A good kid.
Someone who knew how to make them smile.
A young man who volunteered to help others.
A problem solver.
These were the words of friends and the members of the close-knit Muslim community Khaled Alchaar belonged to and whose lives he touched.
On Wednesday, they paid their last respects to him for nearly three hours at the mosque of the American Albanian Islamic Center of Wisconsin.
Alchaar, 19, of Pleasant Prairie, died Monday night after he was shot in a parking lot outside a Pleasant Prairie restaurant. No suspects were in custody, and police continue to investigate the homicide.
As his body lay in state in one room, mourners filled the parking lot at the mosque at the 6001 88th Ave.
In another part of the building, members of mosque and fellow Muslims observed daily prayers along with prayers for Alchaar before departing for Oakwood Cemetery in Somers, where he was buried in accordance with Islamic customs.
Abe Durrani of Kenosha remembered Alchaar, who was Durrani’s younger brother’s best friend. Durrani’s brother died of a heart condition when he was 11. Since then, he and Alchaar also became very close, if not best friends.
“He’s just a great caring, loving kid,” Durrani said. “He was always looking out for someone else, trying to help always. If he had something, you would have something.”

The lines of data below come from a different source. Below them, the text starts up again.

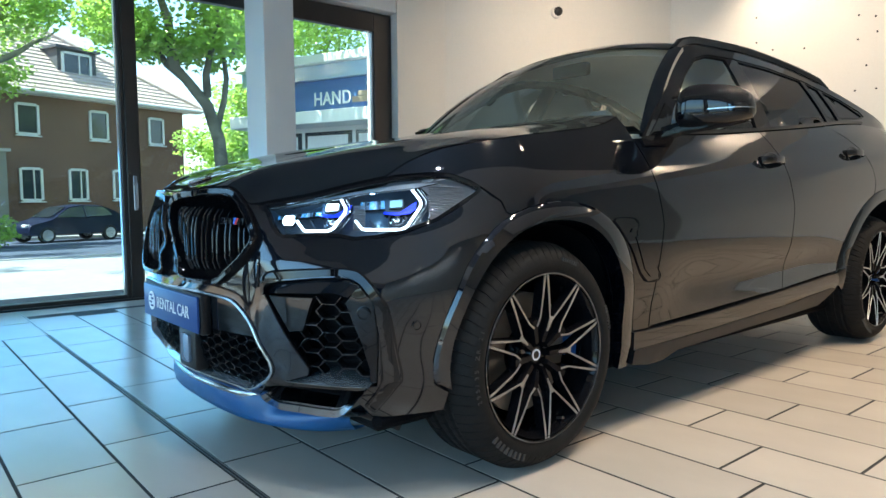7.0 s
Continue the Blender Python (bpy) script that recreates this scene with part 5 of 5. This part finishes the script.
DROP = curve([4.2, 12.0, 28.0, 60.0, 900.0], [-0.06, -0.30, -0.80, -0.95, -0.95])


def strip(name, y0, y1, mat, lift, n, label, category, x=120.0):
    bm = bmesh.new()
    rows = []
    for y in np.linspace(y0, y1, n):
        rows.append([bm.verts.new((sx * x, y, float(DROP(y)) + lift)) for sx in (-1, -0.2, 0.2, 1)])
    for a, b in zip(rows, rows[1:]):
        for j in range(3):
            bm.faces.new((a[j], a[j + 1], b[j + 1], b[j]))
    low = [bm.verts.new(v.co - Vector((0, 0, 0.3))) for v in rows[0] + rows[-1]]
    for k, r in ((0, rows[0]), (4, rows[-1])):
        for j in range(3):
            bm.faces.new((r[j], low[k + j], low[k + j + 1], r[j + 1]))
    bmesh.ops.recalc_face_normals(bm, faces=bm.faces)
    return tagged(part(name, bm, mat), label, category, kind="structure")


bm = bmesh.new()
ys = [-900.0, -10.0, 4.0, 8.0, 12.0, 16.0, 20.0, 24.0, 28.0, 34.0, 60.0, 900.0]
rows = [[bm.verts.new((x, y, float(DROP(y)) - 0.02)) for x in (-900, -30, 0, 30, 900)] for y in ys]
for a, b in zip(rows, rows[1:]):
    for j in range(4):
        bm.faces.new((a[j], a[j + 1], b[j + 1], b[j]))
tagged(part("ground", bm, EARTH), "bare brown earth beyond the pavements", "ground", kind="structure")
strip("pavement_near", 4.42, 11.8, PAVING, 0.10, 8, "pale paved forecourt with scattered shade", "pavement")
strip("road", 12.0, 29.8, ASPHALT, 0.0, 12, "grey asphalt street in dappled tree shade", "road")
strip("pavement_far", 30.0, 31.6, PAVING, 0.12, 6, "pale paved footway before the house", "pavement")
strip("kerb_near", 11.81, 11.99, KERB, 0.11, 2, "grey stone kerb", "kerb")
strip("kerb_far", 29.81, 29.99, KERB, 0.13, 2, "grey stone kerb", "kerb")


def house_window(parent, x0, x1, z0, z1, y, leaves=2):
    w = part("window", boxed(x0, x1, y - 0.02, y + 0.03, z0, z1), DARK_PANE, parent)
    for a, b, c, d in ((x0 - 0.06, x0 + 0.05, z0, z1), (x1 - 0.05, x1 + 0.06, z0, z1), (x0 + 0.05, x1 - 0.05, z0 - 0.06, z0 + 0.06), (x0 + 0.05, x1 - 0.05, z1 - 0.06, z1 + 0.06)):
        part("frame", boxed(a, b, y - 0.08, y + 0.02, c, d), WOOD_WHITE, w)
    if leaves > 1:
        xm = (x0 + x1) / 2 + 0.12
        part("mullion", boxed(xm - 0.03, xm + 0.03, y - 0.07, y + 0.01, z0 + 0.06, z1 - 0.06), WOOD_WHITE, w)
    part("sill", boxed(x0 - 0.1, x1 + 0.1, y - 0.16, y + 0.0, z0 - 0.11, z0 - 0.06), WOOD_WHITE, w)
    return w


house = thing("brick_house", "two-storey brown brick house with hipped tiled roof and dormer", "house")
HY, END = 33.0, 12.45
part("wall", boxed(-16, END, HY, HY + 8.6, -1.4, 5.62), BRICK, house)
EAVE, RIDGE = 5.62, 10.3
roof_low = [(-16.5, HY - 0.55), (END + 0.95, HY - 0.55), (END + 0.95, HY + 9.2), (-16.5, HY + 9.2)]
bm = bmesh.new()
low = [bm.verts.new((x, y, EAVE)) for x, y in roof_low]
rim = [bm.verts.new((x, y, EAVE + 0.14)) for x, y in roof_low]
top = [bm.verts.new((x, HY + 4.3, RIDGE)) for x in (-11.5, END - 7.6)]
for i in range(4):
    bm.faces.new((low[i], low[(i + 1) % 4], rim[(i + 1) % 4], rim[i]))
bm.faces.new(low)
for f in ((rim[0], rim[1], top[1], top[0]), (rim[1], rim[2], top[1]), (rim[2], rim[3], top[0], top[1]), (rim[3], rim[0], top[0])):
    bm.faces.new(f)
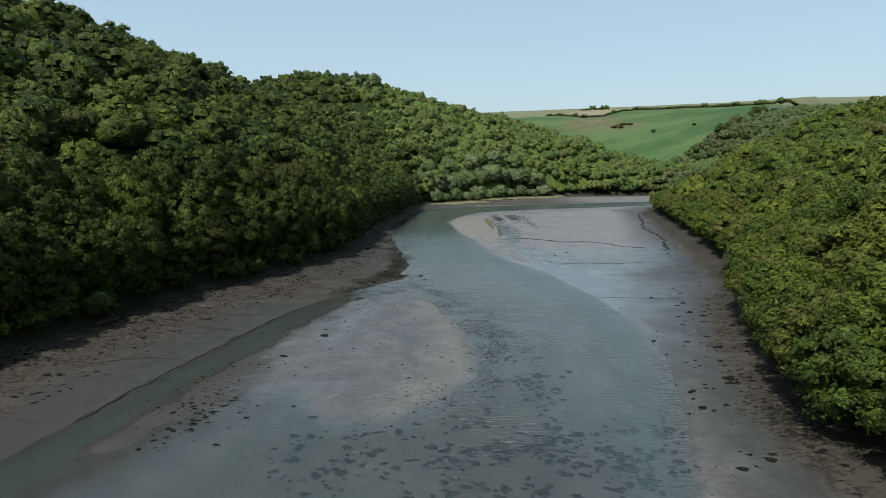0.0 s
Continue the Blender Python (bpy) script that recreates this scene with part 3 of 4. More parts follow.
def tube(bm, points, radii, sides=7):
    rings = []
    for n, (p, r) in enumerate(zip(points, radii)):
        ahead = (Vector(points[min(n + 1, len(points) - 1)]) - Vector(points[max(n - 1, 0)])).normalized()
        a = ahead.orthogonal().normalized()
        b = ahead.cross(a)
        rings.append([bm.verts.new(Vector(p) + r * (math.cos(t) * a + math.sin(t) * b)) for t in [2 * math.pi * i / sides for i in range(sides)]])
    for lower, upper in zip(rings, rings[1:]):
        for i in range(sides):
            bm.faces.new((lower[i], lower[(i + 1) % sides], upper[(i + 1) % sides], upper[i]))
    bm.faces.new(rings[-1])


def trunk_mesh(rng, radius, tall):
    """A crooked tapered trunk that forks into limbs."""
    bm = bmesh.new()
    lean = rng.uniform(-0.5, 0.5, 2)
    fork = tall * rng.uniform(0.22, 0.34)
    foot = Vector((lean[0] * 0.5, lean[1] * 0.5, fork))
    tube(bm, [(0, 0, -1.6), (lean[0] * 0.1, lean[1] * 0.1, fork * 0.4), tuple(foot)], [0.34, 0.26, 0.20])
    for n in range(5):
        t = 2 * math.pi * (n + rng.uniform(0, 0.6)) / 5
        end = Vector((radius * 0.72 * math.cos(t), radius * 0.72 * math.sin(t), tall * rng.uniform(0.5, 0.8)))
        mid = foot.lerp(end, 0.5) + Vector((0, 0, rng.uniform(-0.3, 0.5)))
        tube(bm, [tuple(foot - Vector((0, 0, 0.15))), tuple(mid), tuple(end)], [0.15, 0.10, 0.03], 5)
    me = bpy.data.meshes.new("trunk")
    bm.to_mesh(me)
    bm.free()
    me.materials.append(BARK)
    return me


def along(line, gap):
    """Places along a line, gap apart."""
    out = []
    for (ax, ay), (bx, by) in zip(line, line[1:]):
        n = max(1, int(math.hypot(bx - ax, by - ay) / gap))
        out += [(ax + (bx - ax) * i / n, ay + (by - ay) * i / n) for i in range(n)]
    return out + [line[-1]]


def scatter(seed, x0, x1, y0, y1, gap):
    """Places about gap apart, shaken off a staggered grid."""
    r = np.random.default_rng(seed)
    x, y = np.meshgrid(np.arange(x0, x1, gap), np.arange(y0, y1, gap * 0.87), indexing="ij")
    x = x + gap * 0.5 * (np.arange(x.shape[1]) % 2)[None]
    return (x + r.uniform(-0.38, 0.38, x.shape) * gap).ravel(), (y + r.uniform(-0.38, 0.38, x.shape) * gap).ravel()


def edge_row(line, gap, off, seed):
    """Places just behind a shoreline, about gap apart."""
    r = np.random.default_rng(seed)
    places = np.array(along(line, gap))
    x, y = places[:, 0] + r.normal(0, 0.7, len(places)), places[:, 1] + r.normal(0, 0.7, len(places))
    back = into(x, y, ESTUARY) + off + r.uniform(-0.8, 0.8, len(x))
    e = 0.5
    nx = (into(x + e, y, ESTUARY) - into(x - e, y, ESTUARY)) / (2 * e)
    ny = (into(x, y + e, ESTUARY) - into(x, y - e, ESTUARY)) / (2 * e)
    return x - nx * back, y - ny * back


near_x, near_y = scatter(5, -330, 640, -45, 860, 6.2)
far_x, far_y = scatter(6, -330, 640, 20, 860, 6.5)
close = np.minimum(np.hypot(near_x, near_y - 60), np.hypot(near_x - 3, near_y - 120)) < 165
apart = np.minimum(np.hypot(far_x, far_y - 60), np.hypot(far_x - 3, far_y - 120)) >= 165
rows = [edge_row(SHORE_WEST[2:], 4.6, 3.0, 1), edge_row(SHORE_NORTH[3:], 5.0, 1.5, 2), edge_row(SHORE_EAST[2:-2], 4.6, 1.0, 3)]
tx = np.concatenate([near_x[close], far_x[apart]] + [r[0] for r in rows])
ty = np.concatenate([near_y[close], far_y[apart]] + [r[1] for r in rows])
in_row = np.arange(len(tx)) >= close.sum() + apart.sum()
tz, tshore, *_, tfield, teast = land(tx, ty)
tout = -tshore
valley_gap = to_line(tx, ty, VALLEY)
wooded = (tout > np.where(in_row, 0.2, 3.2)) & (tfield < 0.4) & (valley_gap > np.where(ty > 580, 19, 9))
west_side = teast < 0.5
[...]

Durrani and Alchaar attended the University of Wisconsin-Parkside together, and for a time, Durrani also went to high school with him at Indian Trail High School and Academy.
“He was a great student. He was very popular in school. Everyone loved him,” he said. “He couldn’t fail to put a smile on everyone’s face. He was a beautiful kid.”
Shpetim Idrizi, son of Nick Idrizi, president of the Islamic society, said he has known the Alchaar family. He went to school with Alchaars brothers. The families are close, he said, and have been in Kenosha since the mosque was built in 1989.
“He was a good kid. He was a normal 19-year-old kid, you know?” said Idrizi, still also stunned over his death. “This is the holy month of Ramadan, and we just got through fasting, and this is a time where the emphasis is on peace, and then this happens.”
Jamie Ferkin, of Kenosha, who has known Alchaar since they attended kindergarten at Jane Vernon Elementary, said his friend had a big heart.
“He was so kind-hearted. And, he always knew how to put a smile on everyone’s face,” he said. “He’s always been the same. Nothing every changed about him. He always made everyone around him a lot more happy.”
Tre Williams, a Kenosha area resident and who currently attends UW-Whitewater where he plays basketball, said he and Alchaar would play basketball in their free time, too.
“He was very outgoing. He loved to play sports. We went to the gym all the time,” said Williams who stood outside the mosque with a group of young men who came to pay their last respects. “We were all in a group, all best friends.”
They’d hang out at each other’s houses and often enjoyed going out to eat.
Every couple of days, Williams said he’d speak with him on the phone. Prior to his death, Williams said Alchaar had consulted with him because he was trying to sell a pair of shoes, and he’d asked Williams to help him.
“He was seeing if they were authentic or not,” Williams said. “He was a really good entrepreneur.”
“He was very calm and very friendly and just doing things for others,” said Dr. Syed Haider. “He was very giving. He did a lot of volunteering here and other places. He was a good role model.”
Haider called Alchaar a “problem solver” who was diplomatic in his demeanor around others. He was not a fighter and was “good kid.”
“Our community here, it’s such a peaceful place,” said Haider, referring to the Kenosha area. “I think (authorities) will eventually figure out what happen.”